Portugal close to balancing its books after years of austerity
By Sergio Goncalves LISBON (Reuters) - Portugal's budget deficit fell more than expected last year, data showed on Tuesday, putting the country that had to take a bailout during the euro zone crisis close to balancing its books.
By Sergio Goncalves
LISBON (Reuters) - Portugal's budget deficit fell more than expected last year, data showed on Tuesday, putting the country that had to take a bailout during the euro zone crisis close to balancing its books.
The deficit fell to just 0.5 percent of gross domestic product by the end of 2018, the National Statistics Institute (INE) said, one of the smallest budget shortfalls in the euro zone and down from 3 percent of GDP at the end of 2017.
Portugal's improving public finances earned it a credit ratings upgrade by Standard & Poor's this month and result from years of harsh austerity since the country had to secure an EU/IMF bailout during the euro zone crisis.
At the height of the crisis in 2010, the budget deficit reached 11 percent of GDP, but the Portuguese economy has rebounded in the past few years, bolstering tax income and other government revenue, although Standard & Poor's warned this month that the country's banks still face challenges given weak credit demand.

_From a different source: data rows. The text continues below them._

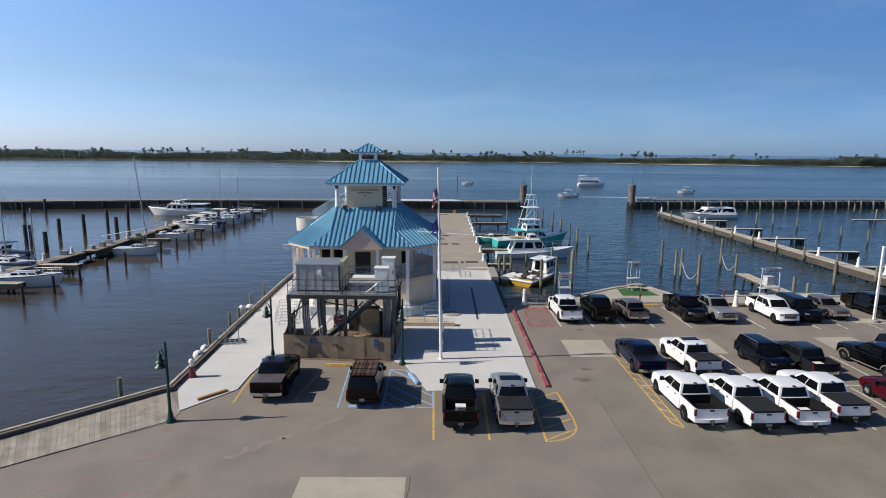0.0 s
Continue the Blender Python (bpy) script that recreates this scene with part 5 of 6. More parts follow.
part("air_hood", bm, mat("olive_grey_paint", (0.36, 0.35, 0.24), 0.6), gen, "olive-grey side air hood")
bm = bmesh.new()
box(bm, -1.6, 1.6, -1.2, 1.2, 0.0, 0.12)
part("skid", bm, DARKSTEEL, gen, "", False)

for x, y, w, h in ((-4.55, 42.2, 1.0, 1.85), (-4.15, 43.6, 0.95, 2.35)):
    ac = thing("cabinet_unit", "white metal electrical cabinet on the platform", "cabinet", pose(x, y, Z1), "platform cabinets")
    bm = bmesh.new()
    box(bm, -w / 2, w / 2, -0.4, 0.4, 0.1, h)
    rounded(bm, 0.03, 1)
    part("body", bm, WHITEPAINT, ac)
    bm = bmesh.new()
    box(bm, -w / 2 - 0.05, w / 2 + 0.05, -0.46, 0.46, h, h + 0.06)
    part("lid", bm, WHITEPAINT, ac, "", False)
    bm = bmesh.new()
    box(bm, -w / 2 + 0.06, w / 2 - 0.06, -0.425, -0.4, 0.2, h - 0.1)
    dr = part("door", bm, WHITEPAINT, ac, "", False)
    bm = bmesh.new()
    tube(bm, (w / 2 - 0.15, -0.45, h * 0.5), (w / 2 - 0.15, -0.45, h * 0.62), 0.02, 6)
    part("handle", bm, DARKSTEEL, dr)
    bm = bmesh.new()
    box(bm, -w / 2 + 0.04, w / 2 - 0.04, -0.35, 0.35, 0.0, 0.1)
    part("plinth", bm, DARKSTEEL, ac, "", False)
# added block in place of the low pale deck slabs
bm = bmesh.new()
box(bm, -7.3, -5.2, 45.2, 46.3, Z1, Z1 + 0.38)
rounded(bm, 0.03, 1)
whole("pale_deck_block", bm, WHITEPAINT, "long low off-white block standing in for pale deck slabs", "cabinet")
bm = bmesh.new()
box(bm, -6.75, -5.25, 45.9, 46.6, 0.85, 2.20)
rounded(bm, 0.02, 1)
shed = whole("storage_shed", bm, mat("tan_plywood", (0.60, 0.44, 0.22), 0.8, var=0.15, scale=0.8, grain=12, bump=0.2), "tan plywood storage box under the platform", "shed")
bm = bmesh.new()
box(bm, -6.82, -5.18, 45.84, 46.62, 2.20, 2.26)
part("lid", bm, DARKSTEEL, shed, "", False)
bm = bmesh.new()
box(bm, -6.85, -5.15, 45.8, 46.62, 0.07, 0.85)
part("pedestal", bm, TIMBER, shed, "weathered timber base", False)
# lumber and offcuts on the dirt
rnd = random.Random(31)
for k in range(9):
    bm = bmesh.new()
    w, l_ = rnd.uniform(0.08, 0.2), rnd.uniform(0.9, 2.4)
    box(bm, -l_ / 2, l_ / 2, -w / 2, w / 2, 0.0, 0.07)
    whole("lumber", bm, (OLDTIMBER, TIMBER, TAN)[k % 3], "loose piece of lumber lying on the dirt", "lumber", pose(rnd.uniform(-7.6, -4.6), rnd.uniform(41.2, 44.8), 0.071 + 0.072 * (k % 3), 0, 0, rnd.uniform(-25, 25)), "loose lumber", smooth=False)
for k, (x, y) in enumerate(((-8.6, 41.6), (-8.2, 42.0), (-7.7, 41.7), (-8.9, 42.4))):
    bm = bmesh.new()
    r0 = 0.30 + 0.04 * (k % 2)
    for j in range(4):
        pts = [V(r0 * math.cos(q * math.tau / 14), r0 * math.sin(q * math.tau / 14), 0.08 + 0.13 * j) for q in range(15)]
        for p, q in zip(pts, pts[1:]):
            tube(bm, p, q, 0.065, 6)
    whole("hose_coil", bm, (REDHOSE, ORANGE, REDHOSE, FLAGWHITE)[k], "coiled hose standing on the dirt pad", "hose", pose(x, y, 0.07, 0, 0, 30 * k), "hose coils")
coil = thing("hose_reel", "red and white hose coil hanging below the platform", "hose reel", pose(-8.0, 42.9, 1.4))
bm = bmesh.new()
for k in range(5):
    z, r = 0.25 * k, 0.32 + 0.06 * (k % 2)
    pts = [V(r * math.cos(a * math.tau / 12), r * math.sin(a * math.tau / 12), z) for a in range(13)]
    for p, q in zip(pts, pts[1:]):
        tube(bm, p, q, 0.09, 6)
part("hose", bm, REDHOSE, coil)
bm = bmesh.new()
tube(bm, (0, 0, -1.4), (0, 0, 1.5), 0.12, 8)
part("core", bm, WHITEPAINT, coil)

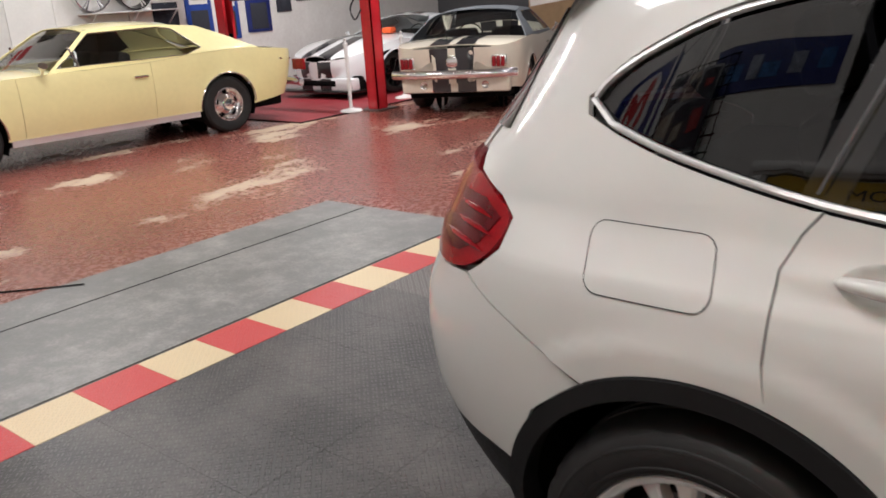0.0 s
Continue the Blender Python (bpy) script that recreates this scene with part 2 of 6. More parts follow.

"For the first time Portugal can face a possible slowdown in the European economy," Finance Minister Mário Centeno told reporters on Tuesday. "In the last three years Portugal has been able to gain a status of credibility never achieved before.
"We showed Europe that there is an alternative," he said.
In February Centeno had forecast the 2018 deficit would be around 0.6 percent of GDP.
INE said it expected the deficit to fall to 0.2 percent of GDP in 2019, the same as the government's target for this year.
Gross general government debt is still high but fell to 121.5 percent of GDP last year from 124.8 percent in 2017, INE said.
It said the budget deficit for 2018 totalled 913 million euros, compared to 5.77 billion euros in 2017, when the economy grew by 2.8 percent, its fastest pace since the turn of the century. Last year the economy expanded by 2.1 percent.
Portugal's EU/IMF bailout imposed severe austerity - increasing taxes, cutting social expenditures and wages. Since 2016, the current socialist Government has benefited from a resurgent economy and last year fiscal revenues grew 6.3 percent, while public spending increased 4.4 percent.
INE said that the 2017 public deficit was hit by the "extraordinary recapitalisation operation" of 3.94 billion euros for state-owned Caixa Geral de Depósitos bank.
The 2018 deficit included a capital increase of the resolution fund for capital injections into Novo Banco, amounting to 792 million euros, INE said. There was also a loan of 280 million euros from the treasury to the credit recovery fund of investors affected by the bankruptcy of Banco Espirito Santo and a 65 million euro guarantee to SATA Air Azores.